I caught up with Sessums over the phone. He was in New York City, launching the book, and said it was freezing there. When I jokingly commented that it was a "balmy 57 degrees here in Jackson," he replied, "Yeah, well, f*ck you."
Whether in conversation or in his writings, Sessums is unflinchingly forthcoming with his feelings, thoughts and the way in which he shares them.
"I hope people don't think it's vulgar. I mean, not just the sexual parts, but it being too open," he said. "I think I'm the only person who's ever gone to a shrink to shut down."
It's to our advantage that Sessums tends to overshare. When he started writing his latest book, he pitched it as a "sort of celebrity, fast-lane, glamour book," but early on, he realized part of the story was his journey to sobriety.
"Even though I was using and working on the book, I realized that I was going to have to write through the narrative of sobriety," he said. "So, being a writer saved my life in a strange way."
In his brutally honest fashion, Kevin juxtaposes his downward spiral into addiction—"I only knew I was ironically growing to depend on such panic to feel alive"—with the heady glamour and seemingly serendipitous stories of limousine rides with Jessica Lange after the Oscars or luncheons where Diana Vreeland of Harper's Bazaar and Vogue, and Jackie O.'s fashion adviser, flanked him.
Sessums said that several of the celebrities he wrote about had seen the book before it went to press. "I let Jessica see it. It was such a love letter to her, I assumed she'd be OK with it," he said "... Although some of the stuff I used wasn't in the interviews I published, ... it was all on the record. ... So, I didn't speak 'out of school.'"

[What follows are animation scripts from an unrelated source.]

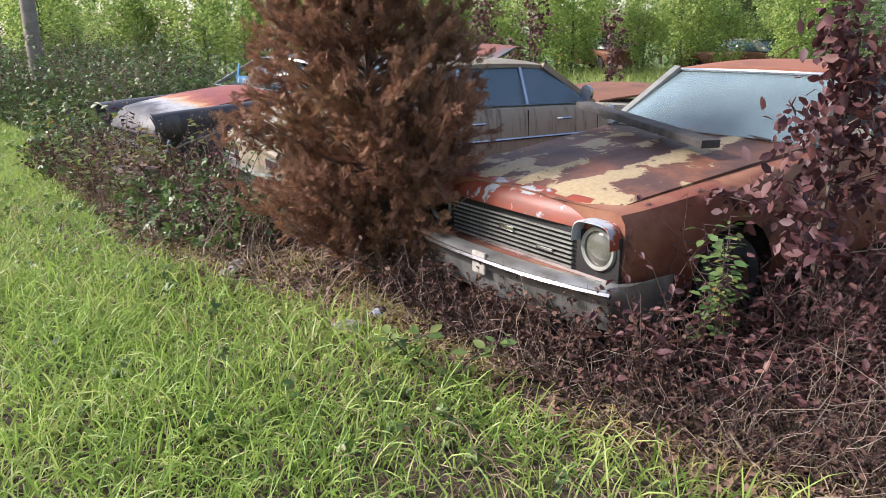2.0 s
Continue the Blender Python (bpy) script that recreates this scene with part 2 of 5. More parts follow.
def coupe_hood_mat():
    """Brown rust in the panels, cream paint left along the two ribs and the front edge, orange rust between."""
    m, n, l, p = nodes_of("brown_rust_with_cream_remains")
    co = n.new("ShaderNodeTexCoord")
    sx = n.new("ShaderNodeSeparateXYZ")
    l.new(co.outputs["Object"], sx.inputs[0])

    def calc(op, a, b):
        q = n.new("ShaderNodeMath")
        q.operation = op
        for k, v in ((0, a), (1, b)):
            if isinstance(v, (int, float)):
                q.inputs[k].default_value = v
            else:
                l.new(v, q.inputs[k])
        return q.outputs[0]

    def span(v, a, b, c, d):
        q = n.new("ShaderNodeMapRange")
        q.interpolation_type = "SMOOTHSTEP"
        for k, w in ((1, a), (2, b), (3, c), (4, d)):
            q.inputs[k].default_value = w
        l.new(v, q.inputs[0])
        return q.outputs[0]

    ax = calc("ABSOLUTE", sx.outputs[0], 0.0)
    rib = span(calc("ABSOLUTE", calc("SUBTRACT", ax, 0.36), 0.0), 0.02, 0.15, 0.13, 0.0)
    mid = span(ax, 0.02, 0.09, 0.10, 0.0)
    nose = span(sx.outputs[1], -0.75, -0.25, 0.0, 0.11)
    t = noise_node(n, l, 3.4, 9, 0.70, None, 0.25)
    v = calc("ADD", calc("ADD", t.outputs["Fac"], rib), calc("ADD", mid, nose))
    cream = ramp_node(n, [(0.60, (0, 0, 0)), (0.63, (1, 1, 1))])
    l.new(v, cream.inputs[0])
    b = noise_node(n, l, 2.2, 7, 0.65)
    brown = ramp_node(n, [(0.36, (0.055, 0.026, 0.02)), (0.5, (0.10, 0.045, 0.03)), (0.66, (0.22, 0.085, 0.045))])
    l.new(b.outputs["Fac"], brown.inputs[0])
    f = noise_node(n, l, 40, 6, 0.7)
    fr = ramp_node(n, [(0.3, (0.75, 0.74, 0.72)), (0.7, (1.15, 1.15, 1.15))])
    l.new(f.outputs["Fac"], fr.inputs[0])
    c = mix_node(n, l, cream.outputs[0], brown.outputs[0], (0.37, 0.29, 0.165))
    l.new(mix_node(n, l, 1.0, c, fr.outputs[0], "MULTIPLY"), p.inputs["Base Color"])
    p.inputs["Roughness"].default_value = 0.6
    bump_on(n, l, p, v, 0.25, 0.006)
    return m


BROWN_HOOD = coupe_hood_mat()


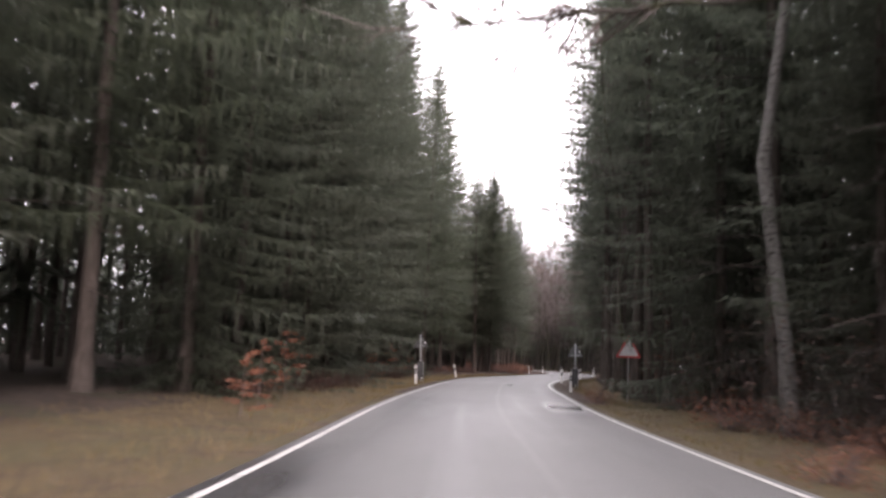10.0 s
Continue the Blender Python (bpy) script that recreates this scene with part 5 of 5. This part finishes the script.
def shrub_arrays(seed, h, w, stems, leaves, size, root=0.15, thick=0.018):
    rs = np.random.RandomState(seed)
    wood, tri = [], []
    for _ in range(stems):
        a, l = rs.uniform(0, 6.28), h * rs.uniform(0.6, 1.1)
        d = np.array([math.cos(a) * w / h * rs.uniform(0.1, 0.7), math.sin(a) * w / h * rs.uniform(0.1, 0.7), 1])
        p = np.array([rs.uniform(-root, root), rs.uniform(-root, root), -0.05]) + np.outer(np.linspace(0, l, 4), d / np.linalg.norm(d))
        p[1:] += rs.uniform(-0.06, 0.06, (3, 3))
        wood.append(tube_arrays(p, [thick, thick * 0.72, thick * 0.44, thick * 0.17], 4))
        for _ in range(leaves):
            u = rs.uniform(0.2, 1.0)
            c = np.array([np.interp(u * 3, range(4), p[:, k]) for k in range(3)])
            dd = rs.uniform(-1, 1, 3) * np.array([1, 1, 0.35])
            c = c + dd * w * 0.38 * (1.1 - 0.5 * u)
            e1 = rs.uniform(-1, 1, 3) * np.array([1, 1, 0.5])
            e1 /= np.linalg.norm(e1)
            e2 = np.cross(e1, rs.uniform(-1, 1, 3))
            e2 /= np.linalg.norm(e2)
            s = size * rs.uniform(0.6, 1.3)
            tri += [[c - e1 * s, c + e2 * s * 0.5, c + e1 * s], [c - e1 * s, c + e1 * s, c - e2 * s * 0.5]]
    tri = np.array(tri)
    return joined(wood), (tri.reshape(-1, 3), np.arange(len(tri) * 3).reshape(-1, 3))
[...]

In a recent interview with Huffington Post Live, Sessums said he thinks celebrities are comfortable with him because he is "never judging, always discerning."
"I don't even think of myself as a journalist, really," he told The Huffington Post "... I'm a writer, un-intimidated by fame, who can write a narrative."
I confessed my amazement at how he'd fled Mississippi and happened to land amidst the jet-set crowd of writers, artists and the Hollywood elite. I asked how much of that he thought was divine intervention or simply his ability to will it into reality. He paused, then spoke about the tragedy of losing both parents, growing up during the civil rights struggles of the '60s and feeling innately "other" as a gay man.
"I've always looked at life as the narrative, and I'm just along for the ride," he said. "I see myself as part of a story, and maybe that's the way it manifested. ... That world needs a peripheral, and I'm very aware that I'm right outside of it."
In addition to understanding his place in "that world," Sessums likens his job as a very "blue-collar" type of work. He's just a truck driver hauling glamorous cargo, and his ease in the presence of fame is easy to explain.
"Once you've sat at a kitchen table with Eudora Welty ... listened to her talk, let the liquor loosen her tongue a little bit, hangin' with Madonna is nothing," he said. "If you can sit ... with a bunch of talkative women in Mississippi and keep up, keeping up with famous people is easy."
Kevin Sessums signs and reads from "I Left It on the Mountain: A Memoir" 5 p.m. Monday, March 9, at Lemuria Books (Banner Hall, 4465 Interstate 55 N., Suite 202, 601-366-7619), and 5 p.m. Tuesday, March 10, at Square Books (160 Courthouse Square, Oxford, 662-236-2262).